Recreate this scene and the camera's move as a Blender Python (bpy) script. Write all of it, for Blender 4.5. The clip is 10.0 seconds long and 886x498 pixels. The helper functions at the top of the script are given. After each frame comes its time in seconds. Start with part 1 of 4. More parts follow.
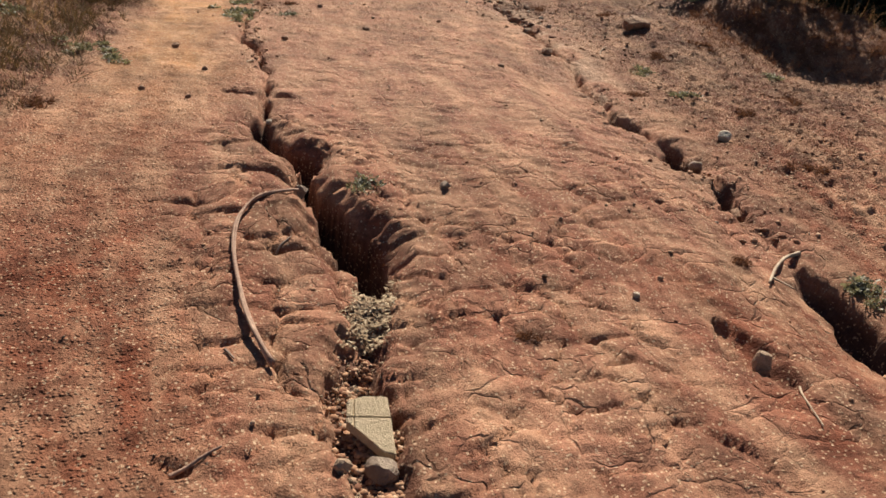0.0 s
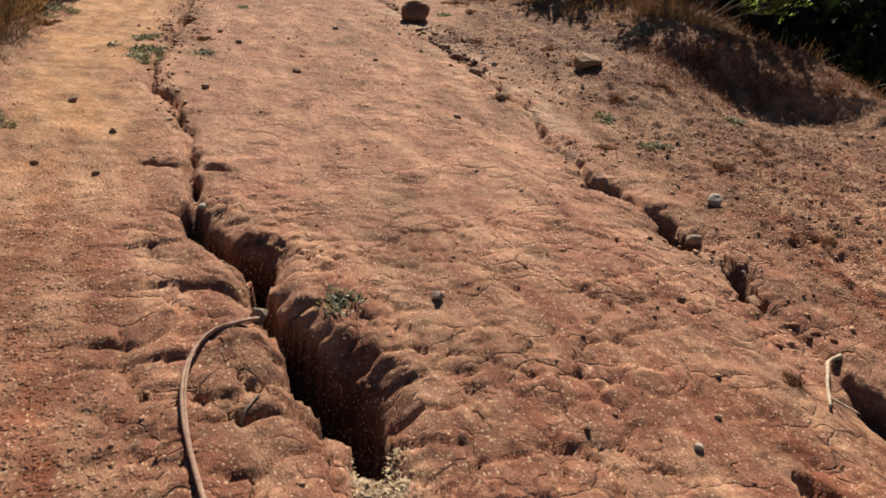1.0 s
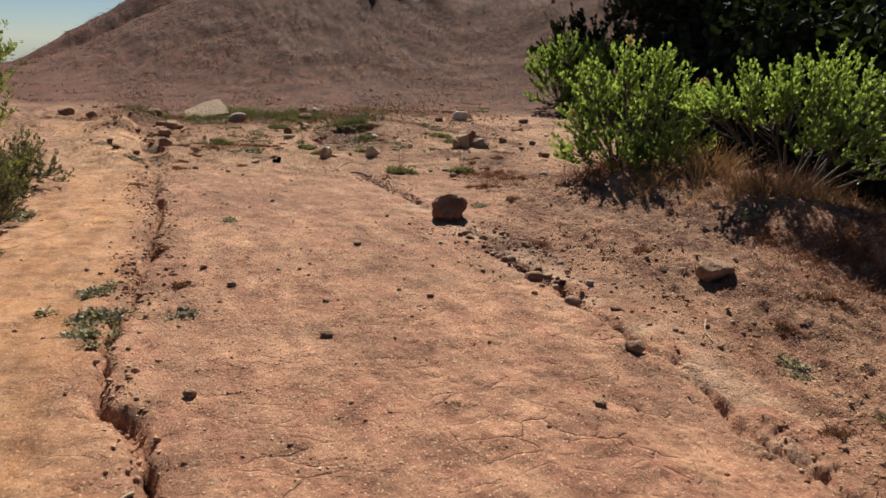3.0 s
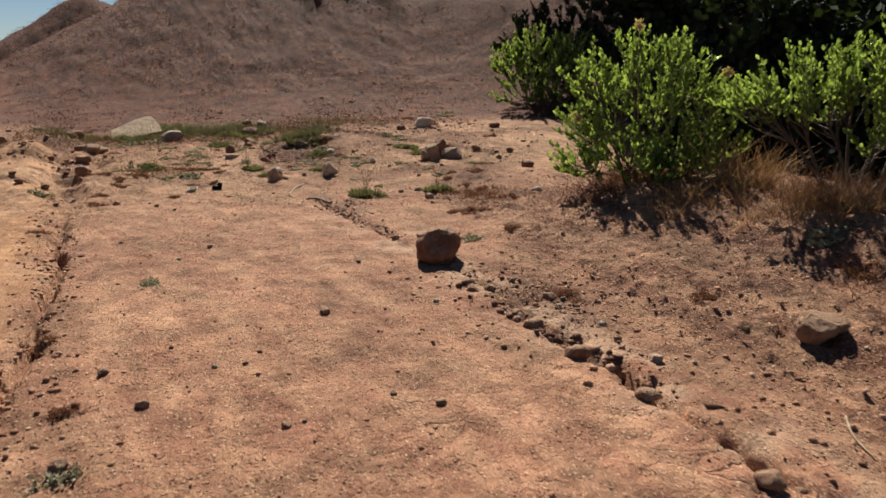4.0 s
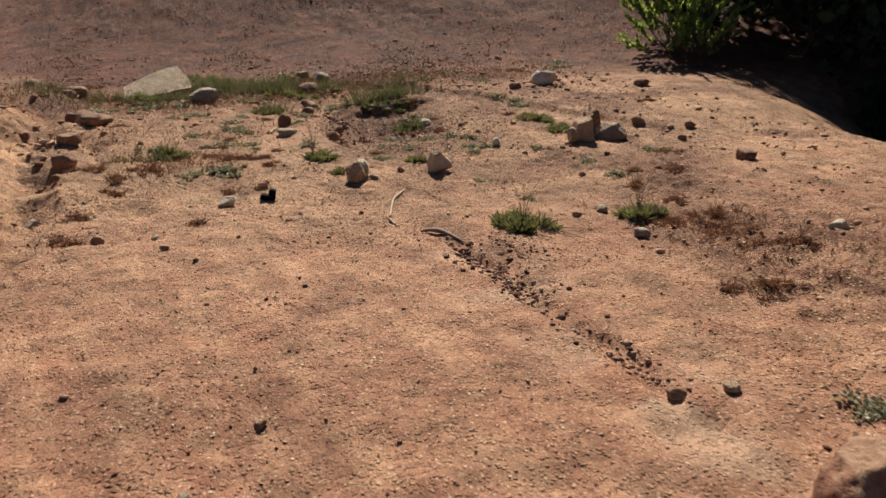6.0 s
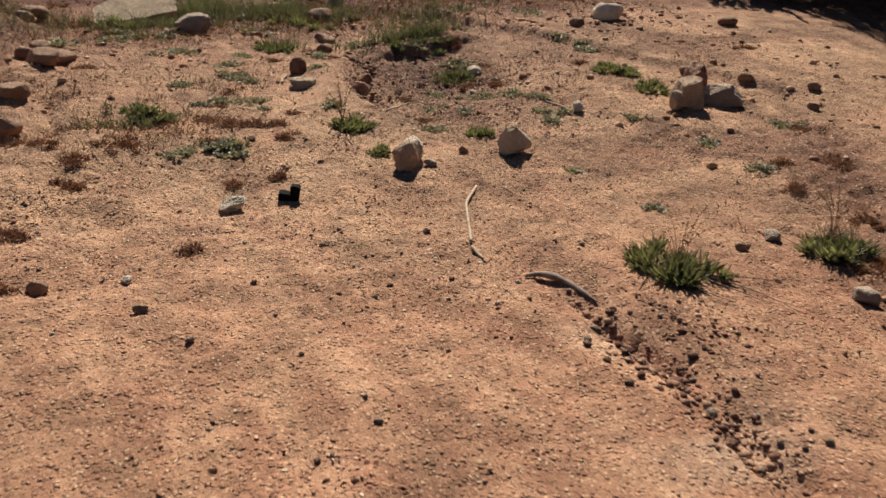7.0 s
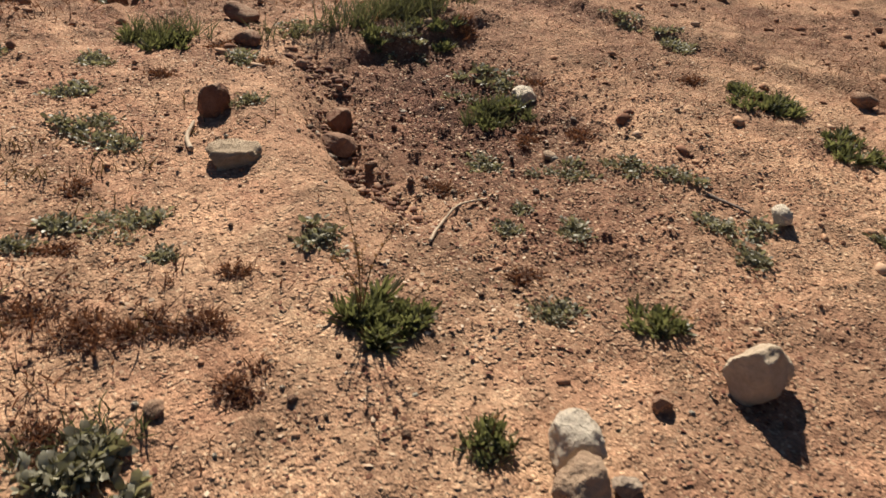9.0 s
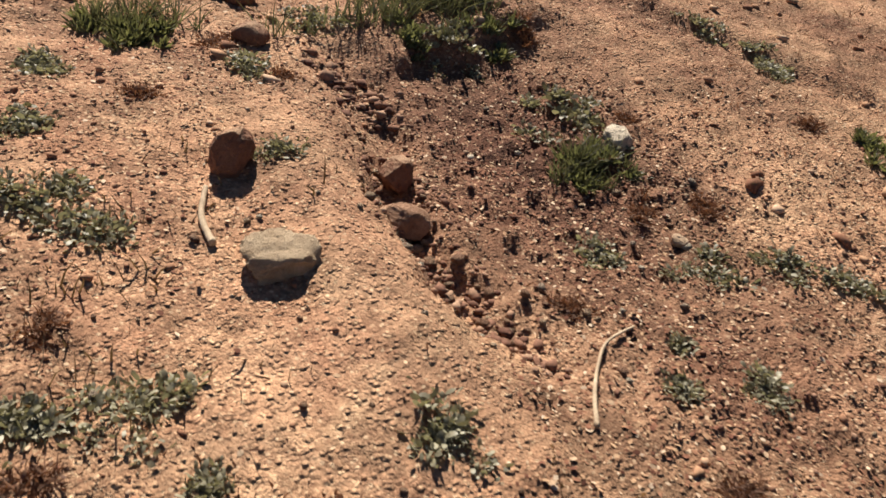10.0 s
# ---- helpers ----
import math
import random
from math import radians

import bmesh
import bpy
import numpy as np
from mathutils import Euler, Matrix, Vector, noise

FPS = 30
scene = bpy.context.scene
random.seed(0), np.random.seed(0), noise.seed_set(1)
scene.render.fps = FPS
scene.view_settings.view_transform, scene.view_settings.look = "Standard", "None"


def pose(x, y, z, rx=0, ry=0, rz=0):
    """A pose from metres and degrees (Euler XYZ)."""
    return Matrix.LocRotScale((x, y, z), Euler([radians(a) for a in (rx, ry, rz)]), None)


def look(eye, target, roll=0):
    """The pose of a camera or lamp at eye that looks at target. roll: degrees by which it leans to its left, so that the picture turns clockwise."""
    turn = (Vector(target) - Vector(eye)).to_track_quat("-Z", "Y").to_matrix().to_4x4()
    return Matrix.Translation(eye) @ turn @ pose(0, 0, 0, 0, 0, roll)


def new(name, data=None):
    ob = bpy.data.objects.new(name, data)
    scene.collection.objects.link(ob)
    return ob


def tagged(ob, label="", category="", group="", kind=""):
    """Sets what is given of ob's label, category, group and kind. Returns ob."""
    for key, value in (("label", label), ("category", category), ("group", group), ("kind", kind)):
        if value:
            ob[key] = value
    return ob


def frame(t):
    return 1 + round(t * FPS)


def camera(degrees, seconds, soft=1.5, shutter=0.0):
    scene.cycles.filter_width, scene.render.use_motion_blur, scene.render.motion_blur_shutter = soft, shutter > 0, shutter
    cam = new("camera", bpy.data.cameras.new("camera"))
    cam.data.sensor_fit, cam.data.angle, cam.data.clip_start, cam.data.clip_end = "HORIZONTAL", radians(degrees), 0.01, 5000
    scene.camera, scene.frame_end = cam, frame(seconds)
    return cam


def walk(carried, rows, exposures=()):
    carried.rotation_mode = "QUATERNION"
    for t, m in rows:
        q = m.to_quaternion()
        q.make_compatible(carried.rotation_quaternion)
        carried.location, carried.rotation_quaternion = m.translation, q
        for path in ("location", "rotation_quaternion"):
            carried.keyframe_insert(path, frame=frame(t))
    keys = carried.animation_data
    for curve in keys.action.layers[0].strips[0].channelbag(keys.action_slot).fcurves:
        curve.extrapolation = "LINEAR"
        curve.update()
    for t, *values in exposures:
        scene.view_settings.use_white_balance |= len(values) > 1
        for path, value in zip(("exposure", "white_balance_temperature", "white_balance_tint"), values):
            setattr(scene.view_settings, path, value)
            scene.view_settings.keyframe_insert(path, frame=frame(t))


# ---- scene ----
# ---- camera ----
cam = camera(58.3, 10.0, soft=1.6, shutter=0.15)
PATH = [
    (0, (0.055, -0.089, 1.478), (0.618, 1.624, 0.612), 5.0),
    (0.2, (0.022, 0.087, 1.456), (0.618, 1.776, 0.567), 5.3),
    (0.5, (-0.024, 0.411, 1.462), (0.637, 2.094, 0.605), 5.8),
    (0.8, (-0.058, 0.746, 1.526), (0.688, 2.398, 0.680), 6.4),
    (1, (-0.066, 0.965, 1.564), (0.734, 2.6, 0.735), 6.6),
    (1.2, (-0.030, 1.206, 1.568), (0.804, 2.841, 0.773), 6.5),
    (1.5, (-0.017, 1.611, 1.633), (0.785, 3.315, 0.962), 4.8),
    (1.7, (-0.010, 1.841, 1.640), (0.782, 3.576, 1.038), 3.9),
    (2, (-0.002, 2.175, 1.624), (0.778, 3.946, 1.117), 3.1),
    (2.2, (0.004, 2.456, 1.652), (0.811, 4.228, 1.195), 2.9),
    (2.5, (0.045, 2.815, 1.656), (0.878, 4.576, 1.205), 2.6),
    (2.7, (0.115, 3.092, 1.617), (0.969, 4.84, 1.154), 2.7),
    (3.8, (0.675, 4.81, 1.501), (1.653, 6.486, 1.016), 0.5),
    (4, (0.802, 5.144, 1.503), (1.79, 6.819, 1.033), 0.1),
    (4.2, (0.946, 5.590, 1.451), (1.808, 7.327, 0.959), -0.5),
    (4.5, (1.076, 6.148, 1.451), (1.912, 7.88, 0.904), -0.7),
    (4.8, (1.218, 6.711, 1.440), (2.039, 8.441, 0.862), -0.6),
    (5, (1.329, 7.077, 1.424), (2.149, 8.796, 0.814), -1.0),
    (5.2, (1.435, 7.447, 1.419), (2.263, 9.156, 0.790), -1.0),
    (5.5, (1.586, 8.017, 1.446), (2.43, 9.717, 0.816), 0.1),
    (5.7, (1.664, 8.396, 1.432), (2.536, 10.096, 0.84), 0.3),
    (6.8, (2.036, 10.427, 1.457), (2.904, 12.051, 0.676), 1.4),
    (7, (2.099, 10.798, 1.459), (2.973, 12.401, 0.644), 2.2),
    (7.2, (2.151, 11.141, 1.464), (3.039, 12.712, 0.603), 2.9),
    (7.5, (2.315, 11.646, 1.483), (3.22, 13.176, 0.566), 3.5),
    (7.8, (2.461, 12.199, 1.519), (3.389, 13.693, 0.566), 4.3),
    (8, (2.537, 12.521, 1.476), (3.482, 14.021, 0.549), 4.0),
    (8.2, (2.614, 12.856, 1.471), (3.586, 14.335, 0.538), 4.1),
    (8.5, (2.717, 13.313, 1.457), (3.756, 14.717, 0.482), 5.3),
    (8.8, (2.858, 13.774, 1.419), (3.939, 15.122, 0.412), 6.2),
    (9, (2.918, 14.073, 1.412), (4.017, 15.392, 0.387), 6.5),
    (9.3, (2.976, 14.485, 1.374), (4.096, 15.752, 0.307), 8.2),
    (9.5, (2.993, 14.768, 1.382), (4.173, 15.972, 0.306), 10.8),
    (9.8, (3.043, 15.114, 1.363), (4.265, 16.249, 0.259), 12.7),
    (10, (3.084, 15.353, 1.338), (4.324, 16.44, 0.206), 13.7),
]
walk(cam, [(t, look(eye, target, roll)) for t, eye, target, roll in PATH], exposures=[(0.0, .60), (1.5, .56), (3.0, .54), (5.5, .50), (7.0, .50), (8.5, .62), (9.5, .72), (10.0, .80)])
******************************
_CHALLENGE_: Give back every line exactly as it stands, pictures excluded.

_REPLY_:
Recreate this scene and the camera's move as a Blender Python (bpy) script. Write all of it, for Blender 4.5. The clip is 10.0 seconds long and 886x498 pixels. The helper functions at the top of the script are given. After each frame comes its time in seconds. Start with part 1 of 4. More parts follow.
0.0 s
1.0 s
3.0 s
4.0 s
6.0 s
7.0 s
9.0 s
10.0 s
# ---- helpers ----
import math
import random
from math import radians

import bmesh
import bpy
import numpy as np
from mathutils import Euler, Matrix, Vector, noise

FPS = 30
scene = bpy.context.scene
random.seed(0), np.random.seed(0), noise.seed_set(1)
scene.render.fps = FPS
scene.view_settings.view_transform, scene.view_settings.look = "Standard", "None"


def pose(x, y, z, rx=0, ry=0, rz=0):
    """A pose from metres and degrees (Euler XYZ)."""
    return Matrix.LocRotScale((x, y, z), Euler([radians(a) for a in (rx, ry, rz)]), None)


def look(eye, target, roll=0):
    """The pose of a camera or lamp at eye that looks at target. roll: degrees by which it leans to its left, so that the picture turns clockwise."""
    turn = (Vector(target) - Vector(eye)).to_track_quat("-Z", "Y").to_matrix().to_4x4()
    return Matrix.Translation(eye) @ turn @ pose(0, 0, 0, 0, 0, roll)


def new(name, data=None):
    ob = bpy.data.objects.new(name, data)
    scene.collection.objects.link(ob)
    return ob


def tagged(ob, label="", category="", group="", kind=""):
    """Sets what is given of ob's label, category, group and kind. Returns ob."""
    for key, value in (("label", label), ("category", category), ("group", group), ("kind", kind)):
        if value:
            ob[key] = value
    return ob


def frame(t):
    return 1 + round(t * FPS)


def camera(degrees, seconds, soft=1.5, shutter=0.0):
    scene.cycles.filter_width, scene.render.use_motion_blur, scene.render.motion_blur_shutter = soft, shutter > 0, shutter
    cam = new("camera", bpy.data.cameras.new("camera"))
    cam.data.sensor_fit, cam.data.angle, cam.data.clip_start, cam.data.clip_end = "HORIZONTAL", radians(degrees), 0.01, 5000
    scene.camera, scene.frame_end = cam, frame(seconds)
    return cam


def walk(carried, rows, exposures=()):
    carried.rotation_mode = "QUATERNION"
    for t, m in rows:
        q = m.to_quaternion()
        q.make_compatible(carried.rotation_quaternion)
        carried.location, carried.rotation_quaternion = m.translation, q
        for path in ("location", "rotation_quaternion"):
            carried.keyframe_insert(path, frame=frame(t))
    keys = carried.animation_data
    for curve in keys.action.layers[0].strips[0].channelbag(keys.action_slot).fcurves:
        curve.extrapolation = "LINEAR"
        curve.update()
    for t, *values in exposures:
        scene.view_settings.use_white_balance |= len(values) > 1
        for path, value in zip(("exposure", "white_balance_temperature", "white_balance_tint"), values):
            setattr(scene.view_settings, path, value)
            scene.view_settings.keyframe_insert(path, frame=frame(t))


# ---- scene ----
# ---- camera ----
cam = camera(58.3, 10.0, soft=1.6, shutter=0.15)
PATH = [
    (0, (0.055, -0.089, 1.478), (0.618, 1.624, 0.612), 5.0),
    (0.2, (0.022, 0.087, 1.456), (0.618, 1.776, 0.567), 5.3),
    (0.5, (-0.024, 0.411, 1.462), (0.637, 2.094, 0.605), 5.8),
    (0.8, (-0.058, 0.746, 1.526), (0.688, 2.398, 0.680), 6.4),
    (1, (-0.066, 0.965, 1.564), (0.734, 2.6, 0.735), 6.6),
    (1.2, (-0.030, 1.206, 1.568), (0.804, 2.841, 0.773), 6.5),
    (1.5, (-0.017, 1.611, 1.633), (0.785, 3.315, 0.962), 4.8),
    (1.7, (-0.010, 1.841, 1.640), (0.782, 3.576, 1.038), 3.9),
    (2, (-0.002, 2.175, 1.624), (0.778, 3.946, 1.117), 3.1),
    (2.2, (0.004, 2.456, 1.652), (0.811, 4.228, 1.195), 2.9),
    (2.5, (0.045, 2.815, 1.656), (0.878, 4.576, 1.205), 2.6),
    (2.7, (0.115, 3.092, 1.617), (0.969, 4.84, 1.154), 2.7),
    (3.8, (0.675, 4.81, 1.501), (1.653, 6.486, 1.016), 0.5),
    (4, (0.802, 5.144, 1.503), (1.79, 6.819, 1.033), 0.1),
    (4.2, (0.946, 5.590, 1.451), (1.808, 7.327, 0.959), -0.5),
    (4.5, (1.076, 6.148, 1.451), (1.912, 7.88, 0.904), -0.7),
    (4.8, (1.218, 6.711, 1.440), (2.039, 8.441, 0.862), -0.6),
    (5, (1.329, 7.077, 1.424), (2.149, 8.796, 0.814), -1.0),
    (5.2, (1.435, 7.447, 1.419), (2.263, 9.156, 0.790), -1.0),
    (5.5, (1.586, 8.017, 1.446), (2.43, 9.717, 0.816), 0.1),
    (5.7, (1.664, 8.396, 1.432), (2.536, 10.096, 0.84), 0.3),
    (6.8, (2.036, 10.427, 1.457), (2.904, 12.051, 0.676), 1.4),
    (7, (2.099, 10.798, 1.459), (2.973, 12.401, 0.644), 2.2),
    (7.2, (2.151, 11.141, 1.464), (3.039, 12.712, 0.603), 2.9),
    (7.5, (2.315, 11.646, 1.483), (3.22, 13.176, 0.566), 3.5),
    (7.8, (2.461, 12.199, 1.519), (3.389, 13.693, 0.566), 4.3),
    (8, (2.537, 12.521, 1.476), (3.482, 14.021, 0.549), 4.0),
    (8.2, (2.614, 12.856, 1.471), (3.586, 14.335, 0.538), 4.1),
    (8.5, (2.717, 13.313, 1.457), (3.756, 14.717, 0.482), 5.3),
    (8.8, (2.858, 13.774, 1.419), (3.939, 15.122, 0.412), 6.2),
    (9, (2.918, 14.073, 1.412), (4.017, 15.392, 0.387), 6.5),
    (9.3, (2.976, 14.485, 1.374), (4.096, 15.752, 0.307), 8.2),
    (9.5, (2.993, 14.768, 1.382), (4.173, 15.972, 0.306), 10.8),
    (9.8, (3.043, 15.114, 1.363), (4.265, 16.249, 0.259), 12.7),
    (10, (3.084, 15.353, 1.338), (4.324, 16.44, 0.206), 13.7),
]
walk(cam, [(t, look(eye, target, roll)) for t, eye, target, roll in PATH], exposures=[(0.0, .60), (1.5, .56), (3.0, .54), (5.5, .50), (7.0, .50), (8.5, .62), (9.5, .72), (10.0, .80)])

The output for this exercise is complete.